A “de facto” arrangement put in place in 1967 by then-Minister of Defense Moshe Dayan left authority over the Haram as-Sharif mosque esplanade to Jerusalem’s Islamic Waqf (trust foundation) – while Israel proclaimed itself in full charge of the site´s Western Wall and the plaza created where the Mughrabi Quarter previously stood, but the Israeli Foreign Ministry website states now that “the Temple Mount lies within the sovereign jurisdiction of the State of Israel”.
The two concepts – of delegating authority to the Waqf while retaining sovereign jurisdiction – could be interpreted in various ways that could be more or less accommodating to the two sides. However, Israel has appeared in recent years to be moving to a more and more restrictive interpretation.
The Waqf continues to claim the entire area of the Mughrabi Quarter, including the ramp, as its property.
And the Palestine Liberation Organization’s National Council, in 1988, approved the declaration of independence of the State of Palestine, to be established on the territory captured by Israel in the June 1967 war, with East Jerusalem to be its capital.
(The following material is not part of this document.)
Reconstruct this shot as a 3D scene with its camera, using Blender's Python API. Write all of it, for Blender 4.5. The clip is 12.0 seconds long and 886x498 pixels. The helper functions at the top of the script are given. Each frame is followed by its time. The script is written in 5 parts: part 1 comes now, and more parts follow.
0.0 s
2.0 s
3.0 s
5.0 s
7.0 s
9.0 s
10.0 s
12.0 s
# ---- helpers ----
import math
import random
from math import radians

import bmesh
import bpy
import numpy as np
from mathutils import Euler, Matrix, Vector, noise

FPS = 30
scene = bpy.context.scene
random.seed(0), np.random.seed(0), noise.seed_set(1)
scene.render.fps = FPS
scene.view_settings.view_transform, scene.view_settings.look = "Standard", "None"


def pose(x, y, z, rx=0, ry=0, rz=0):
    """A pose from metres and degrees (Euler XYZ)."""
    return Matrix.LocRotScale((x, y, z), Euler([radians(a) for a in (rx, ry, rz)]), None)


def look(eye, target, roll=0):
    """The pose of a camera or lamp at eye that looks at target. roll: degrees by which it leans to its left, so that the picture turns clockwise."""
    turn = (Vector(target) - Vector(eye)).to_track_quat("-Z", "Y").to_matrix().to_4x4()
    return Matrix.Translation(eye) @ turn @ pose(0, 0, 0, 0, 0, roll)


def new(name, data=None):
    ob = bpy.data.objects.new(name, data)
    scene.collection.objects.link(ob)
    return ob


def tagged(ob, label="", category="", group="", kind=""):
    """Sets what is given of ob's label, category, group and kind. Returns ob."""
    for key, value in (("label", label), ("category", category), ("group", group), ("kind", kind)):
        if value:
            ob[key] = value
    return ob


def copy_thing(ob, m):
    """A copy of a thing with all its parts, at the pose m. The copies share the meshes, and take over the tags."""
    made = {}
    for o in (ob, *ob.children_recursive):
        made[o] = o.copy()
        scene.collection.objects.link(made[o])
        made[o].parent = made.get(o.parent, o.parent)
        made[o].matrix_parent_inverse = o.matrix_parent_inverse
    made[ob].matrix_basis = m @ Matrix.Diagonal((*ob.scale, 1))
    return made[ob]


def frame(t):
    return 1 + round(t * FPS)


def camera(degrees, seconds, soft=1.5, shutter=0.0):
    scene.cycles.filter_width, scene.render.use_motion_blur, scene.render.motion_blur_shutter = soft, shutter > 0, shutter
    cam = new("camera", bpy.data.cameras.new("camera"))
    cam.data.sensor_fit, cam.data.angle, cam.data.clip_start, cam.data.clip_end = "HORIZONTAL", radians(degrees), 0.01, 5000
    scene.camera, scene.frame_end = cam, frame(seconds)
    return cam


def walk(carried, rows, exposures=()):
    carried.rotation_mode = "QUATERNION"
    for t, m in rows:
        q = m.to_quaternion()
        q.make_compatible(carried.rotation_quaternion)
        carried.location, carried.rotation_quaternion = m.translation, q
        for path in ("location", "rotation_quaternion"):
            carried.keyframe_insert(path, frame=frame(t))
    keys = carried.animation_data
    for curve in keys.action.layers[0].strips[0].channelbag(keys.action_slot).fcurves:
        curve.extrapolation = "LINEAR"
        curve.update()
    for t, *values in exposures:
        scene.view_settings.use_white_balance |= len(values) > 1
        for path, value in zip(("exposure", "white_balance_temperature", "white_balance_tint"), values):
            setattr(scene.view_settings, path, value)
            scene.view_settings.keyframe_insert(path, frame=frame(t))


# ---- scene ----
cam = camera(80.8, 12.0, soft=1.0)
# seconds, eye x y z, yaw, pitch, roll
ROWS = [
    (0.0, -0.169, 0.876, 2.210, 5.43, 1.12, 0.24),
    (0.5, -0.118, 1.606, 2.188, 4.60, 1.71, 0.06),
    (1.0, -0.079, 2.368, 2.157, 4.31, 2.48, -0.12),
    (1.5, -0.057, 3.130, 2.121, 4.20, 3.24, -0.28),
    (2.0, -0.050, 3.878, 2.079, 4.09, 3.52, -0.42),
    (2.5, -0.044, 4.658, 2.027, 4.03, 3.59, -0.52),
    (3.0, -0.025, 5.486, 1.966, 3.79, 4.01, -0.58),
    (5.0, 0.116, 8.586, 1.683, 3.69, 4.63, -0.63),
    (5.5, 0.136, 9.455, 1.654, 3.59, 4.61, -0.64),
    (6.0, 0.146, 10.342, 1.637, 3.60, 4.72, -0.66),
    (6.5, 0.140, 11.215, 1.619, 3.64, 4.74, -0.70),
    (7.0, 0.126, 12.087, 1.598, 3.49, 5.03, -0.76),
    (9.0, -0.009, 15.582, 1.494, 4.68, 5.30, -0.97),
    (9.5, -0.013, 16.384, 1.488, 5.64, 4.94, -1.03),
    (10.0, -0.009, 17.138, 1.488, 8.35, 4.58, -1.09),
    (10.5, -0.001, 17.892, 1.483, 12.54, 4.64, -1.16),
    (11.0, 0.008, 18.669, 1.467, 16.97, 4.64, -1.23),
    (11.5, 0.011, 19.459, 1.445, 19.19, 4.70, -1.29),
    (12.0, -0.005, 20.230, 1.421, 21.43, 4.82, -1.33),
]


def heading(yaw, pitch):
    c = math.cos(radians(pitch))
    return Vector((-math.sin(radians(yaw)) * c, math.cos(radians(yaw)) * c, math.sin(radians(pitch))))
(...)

Seidemann said that Israel’s Regional Planning Committee appears to have at least taken into consideration the views of the other parties, and he believes “there were clear instructions from the political echelons to handle the situation responsibly”.
But, the situation could go either way, Seidemann said: the revised plan could be “upgraded to something close to what is acceptable to the Waqf, the Jordanians, and UNESCO, or it could degenerate into something close to the original plan”.
Israel, in its 1994 Peace Treaty with Jordan, stated that it “respects” Jordan´s “special role” in the “Muslim Holy shrines in Jerusalem” (but not, however, in management of the Ibrahimi Mosque in Hebron, for which Jordan also reportedly wanted a special status during the peace treaty negotiations). The 1994 Peace Treaty also says that Jordan´s “historic role” in the Jerusalem shrines will be given “high priority” when “negotiations on the permanent status” [i.e., between Israel and the Palestinians] “will take place”
Seidemann cautioned: “To fall asleep at the watch now would be exactly the wrong thing to do”.